Puglia, Campania e Basilicata dovranno fare i conti ora con un nuovo problema: il rischio di veder costruire una centrale nucleare sul proprio territorio diventa sempre più alto. La Corte Costituzionale, riunitasi ieri in Consulta, ha deciso che le leggi regionali che impedivano l’installazione di impianti di produzione di energia nucleare, di fabbricazione di combustibile nucleare e di stoccaggio di rifiuti radioattivi sul proprio territorio sono incostituzionali in quanto vanno a sconfinare nelle competenze nazionali.
Le tre Regioni meridionali erano tra le più decise a portare avanti la lotta contro il ritorno al nucleare in quanto erano segnalate tra i siti con maggiori garanzie per la costruzione di centrali o depositi di scorie radioattive (basta ricordare ciò che avvenne qualche anno fa a Scanzano Jonico). Per questo, non appena il Governo ha ricominciato a parlare di nucleare, sono state le prime ad alzare le barricate. Ora però queste sono state abbattute.
Si legge sul documento della Corte che le leggi regionali sono state bocciate perché
avrebbero invaso la competenza esclusiva dello Stato in materia di tutela dell’ambiente (art.117, secondo comma, lettera s), e sarebbe stata lesa la competenza esclusiva dello Stato in materia di sicurezza (art.117, secondo comma, lettere d e h).
Tutto perduto? Forse no. La via d’uscita la offre la Consulta stessa. Secondo i giudici infatti se queste ed altre Regioni volessero opporsi all’installazione di siti nucleari, hanno la possibilità di impugnare la legge statale, senza fare leggi regionali. Non solo.
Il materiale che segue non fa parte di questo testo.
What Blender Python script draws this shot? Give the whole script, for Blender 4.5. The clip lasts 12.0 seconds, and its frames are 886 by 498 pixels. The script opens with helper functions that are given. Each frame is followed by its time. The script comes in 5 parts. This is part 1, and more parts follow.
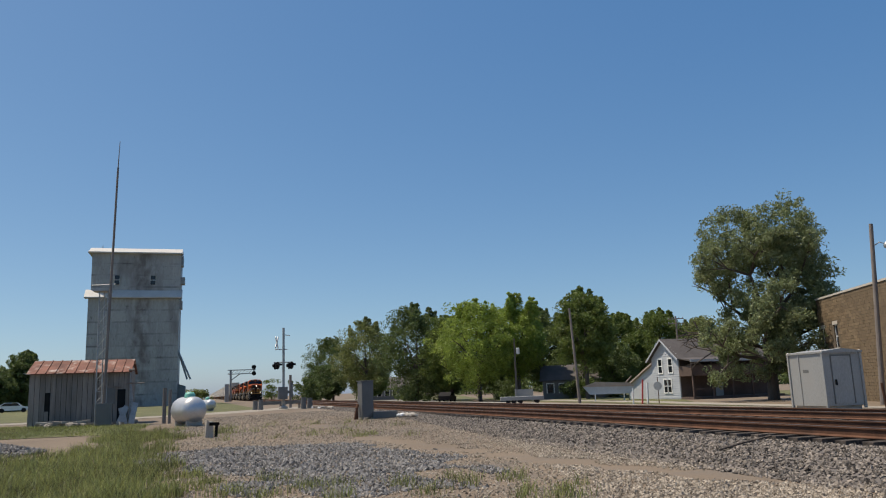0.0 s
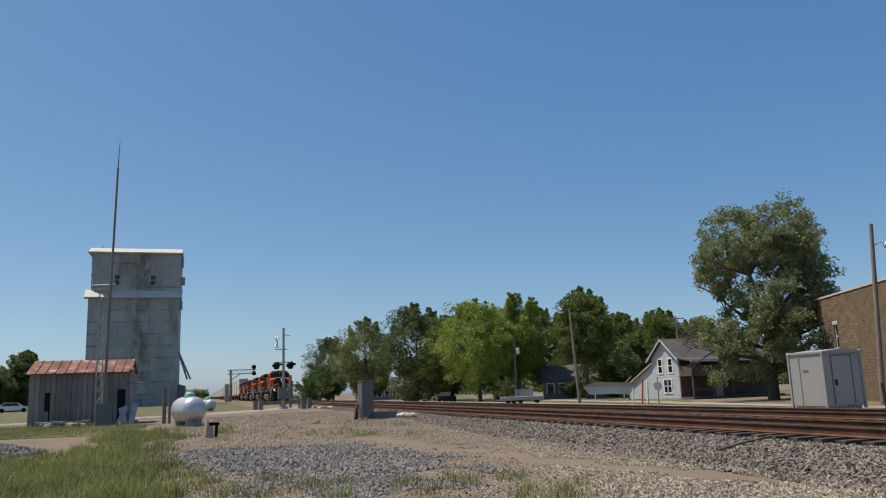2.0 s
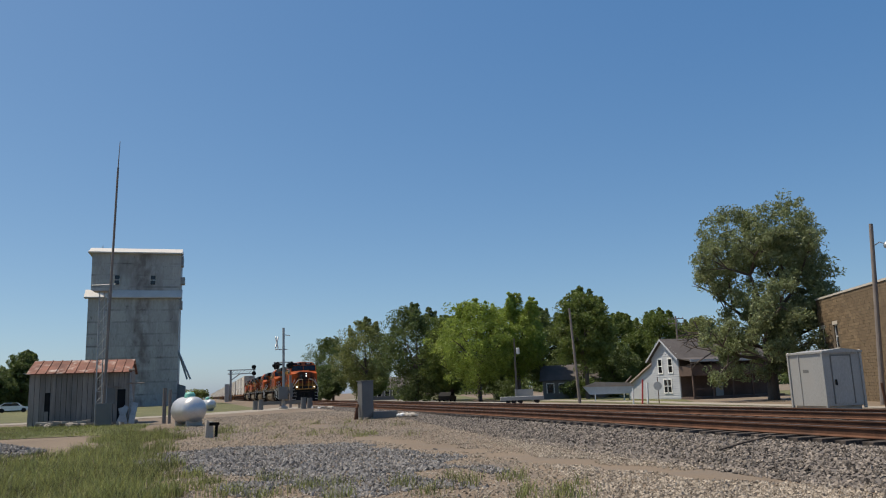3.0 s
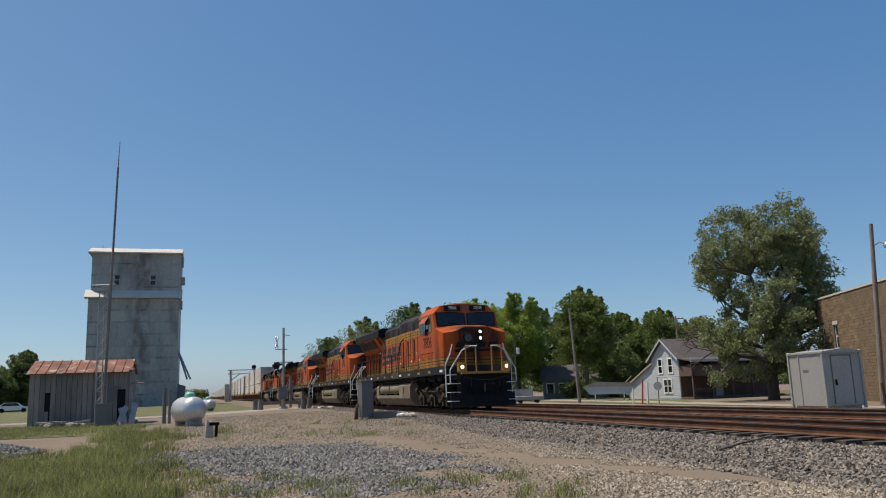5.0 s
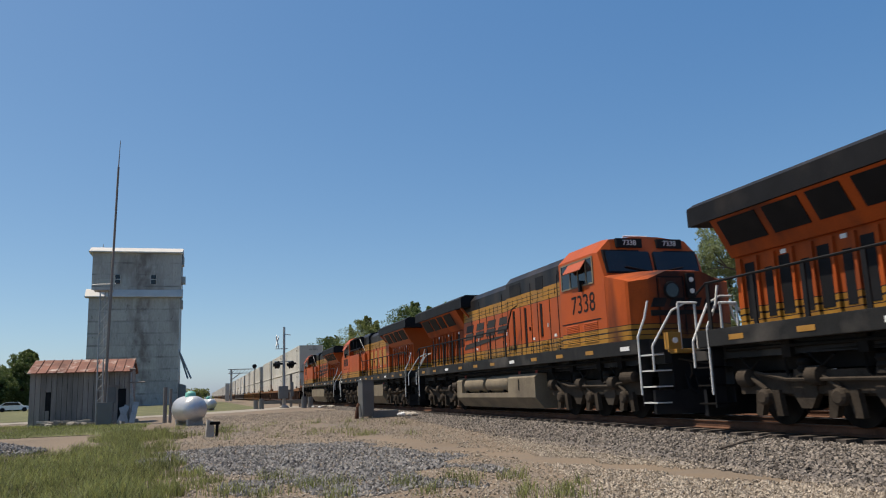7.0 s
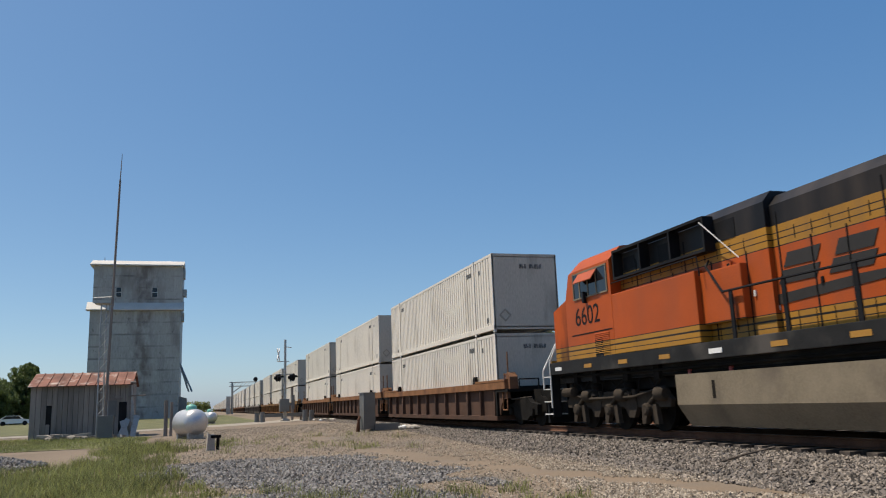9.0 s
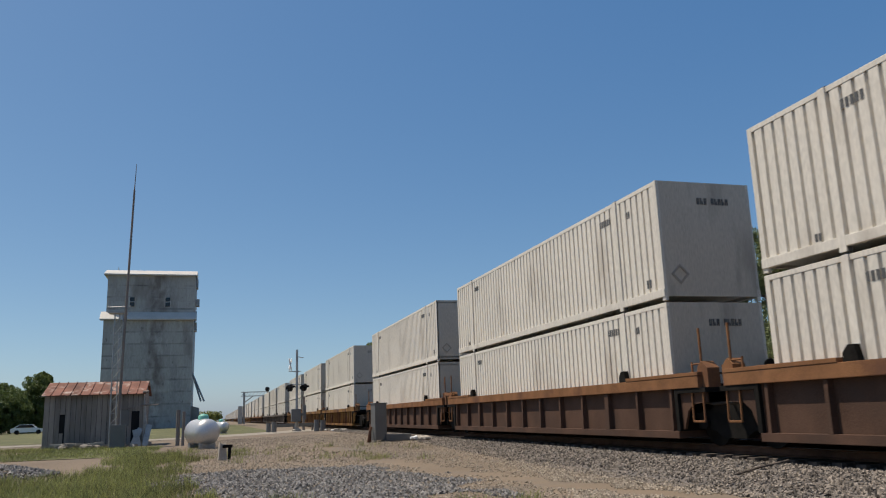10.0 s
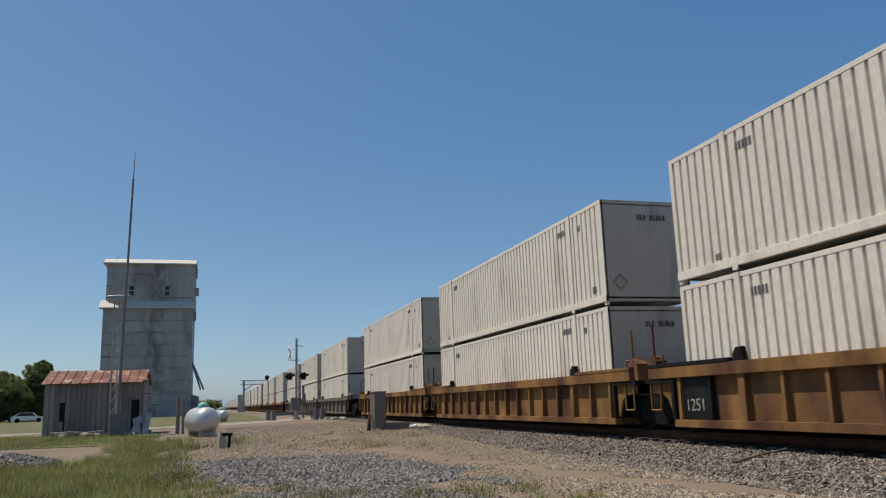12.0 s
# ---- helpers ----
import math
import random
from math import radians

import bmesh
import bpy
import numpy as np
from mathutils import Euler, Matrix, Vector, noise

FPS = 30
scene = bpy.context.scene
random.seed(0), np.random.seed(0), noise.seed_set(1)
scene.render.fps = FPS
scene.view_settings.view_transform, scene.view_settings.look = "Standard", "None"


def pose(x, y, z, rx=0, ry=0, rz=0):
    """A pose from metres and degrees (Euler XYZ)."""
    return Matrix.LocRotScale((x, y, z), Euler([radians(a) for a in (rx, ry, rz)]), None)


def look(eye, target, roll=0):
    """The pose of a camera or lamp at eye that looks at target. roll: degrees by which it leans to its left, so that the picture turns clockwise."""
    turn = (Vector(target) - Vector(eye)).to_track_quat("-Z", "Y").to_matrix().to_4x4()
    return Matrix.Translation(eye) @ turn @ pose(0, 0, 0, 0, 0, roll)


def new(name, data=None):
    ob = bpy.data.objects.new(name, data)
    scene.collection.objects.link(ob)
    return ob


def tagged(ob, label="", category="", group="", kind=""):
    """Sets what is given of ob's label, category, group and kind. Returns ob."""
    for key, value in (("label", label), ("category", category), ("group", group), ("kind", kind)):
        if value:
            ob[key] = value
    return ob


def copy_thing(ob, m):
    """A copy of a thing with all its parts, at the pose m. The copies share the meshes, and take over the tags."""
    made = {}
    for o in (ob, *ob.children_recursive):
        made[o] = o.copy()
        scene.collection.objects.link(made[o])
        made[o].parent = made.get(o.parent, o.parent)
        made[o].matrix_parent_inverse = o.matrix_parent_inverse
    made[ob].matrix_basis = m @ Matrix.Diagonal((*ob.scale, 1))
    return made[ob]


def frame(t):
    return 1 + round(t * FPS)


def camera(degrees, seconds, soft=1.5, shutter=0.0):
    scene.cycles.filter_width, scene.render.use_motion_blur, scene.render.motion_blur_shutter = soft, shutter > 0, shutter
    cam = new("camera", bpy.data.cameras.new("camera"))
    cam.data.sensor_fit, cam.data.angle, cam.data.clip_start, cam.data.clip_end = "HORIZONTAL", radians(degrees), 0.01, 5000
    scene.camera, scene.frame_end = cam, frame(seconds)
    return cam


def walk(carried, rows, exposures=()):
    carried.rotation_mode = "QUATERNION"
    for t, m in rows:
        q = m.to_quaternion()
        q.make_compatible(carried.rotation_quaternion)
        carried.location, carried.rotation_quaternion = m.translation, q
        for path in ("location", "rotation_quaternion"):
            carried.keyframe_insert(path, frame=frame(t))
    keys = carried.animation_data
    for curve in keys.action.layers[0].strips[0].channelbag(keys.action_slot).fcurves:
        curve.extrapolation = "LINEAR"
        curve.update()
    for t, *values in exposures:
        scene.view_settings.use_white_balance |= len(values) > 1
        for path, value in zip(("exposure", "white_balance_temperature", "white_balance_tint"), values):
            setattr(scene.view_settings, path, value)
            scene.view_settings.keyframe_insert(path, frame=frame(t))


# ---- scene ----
EYE = (0.0, 0.0, 1.464)          # rail head lies at z = 0.6, the yard at z = 0
CAMERA_ROWS = [  # seconds, yaw, pitch, roll
    (0.0, -16.98, 10.34, 2.05), (5.6, -16.98, 10.34, 2.05), (6.0, -16.95, 10.34, 2.05), (6.6, -16.94, 10.34, 2.05),
    (7.0, -16.94, 10.28, 2.08), (7.2, -16.93, 10.24, 2.08), (8.0, -16.92, 10.12, 2.12), (8.8, -16.86, 10.30, 2.2),
    (9.0, -16.83, 11.19, 2.2), (9.2, -16.75, 11.95, 2.16), (9.5, -16.38, 12.63, 2.06), (10.0, -15.99, 11.99, 1.93),
    (10.5, -15.97, 11.73, 1.9), (11.0, -15.93, 11.36, 1.93), (11.5, -15.97, 11.18, 1.93), (12.0, -16.05, 11.17, 1.9)]
cam = camera(59.77, 12.0, soft=1.1, shutter=0.04)
walk(cam, [(t, pose(*EYE, 90 + p, r, y)) for t, y, p, r in CAMERA_ROWS],
     exposures=[(0.0, 0.04), (5.6, 0.04), (6.6, 0.1), (7.2, 0.16), (8.9, 0.17), (9.6, 0.04), (10.5, -0.09), (11.0, -0.12), (11.4, -0.15), (11.5, -0.09), (12.0, -0.08)])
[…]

Infatti ci sono altre Regioni che questo provvedimento l’hanno già attuato, e cioè impugnare il decreto delegato contro la costruzione delle centrali. Su di esse la Consulta deve ancora pronunciarsi, ma se dovesse considerare legittima l’impugnazione, anche Puglia, Basilicata e Campania potranno farlo, bloccando l’iter del nucleare.
Un iter che potrebbe essere bloccato dagli italiani stessi. Infatti l’Italia dei Valori ha raccolto le firme per alcuni referendum, e tra questi c’è anche quello sul nucleare. Il partito di Di Pietro è sempre stato contro il ritorno al passato, ha raccolto le 500 mila firme necessarie per il referendum popolare ed il prossimo 10 gennaio la Corte Costituzionale dovrà valutare il da farsi. Se dovesse essere autorizzato il referendum, probabilmente non ci sarà legge nazionale che tenga, visto che gli italiani potrebbero decidere che il nucleare non s’ha da fare. Sempre che il parere degli italiani conti ancora qualcosa.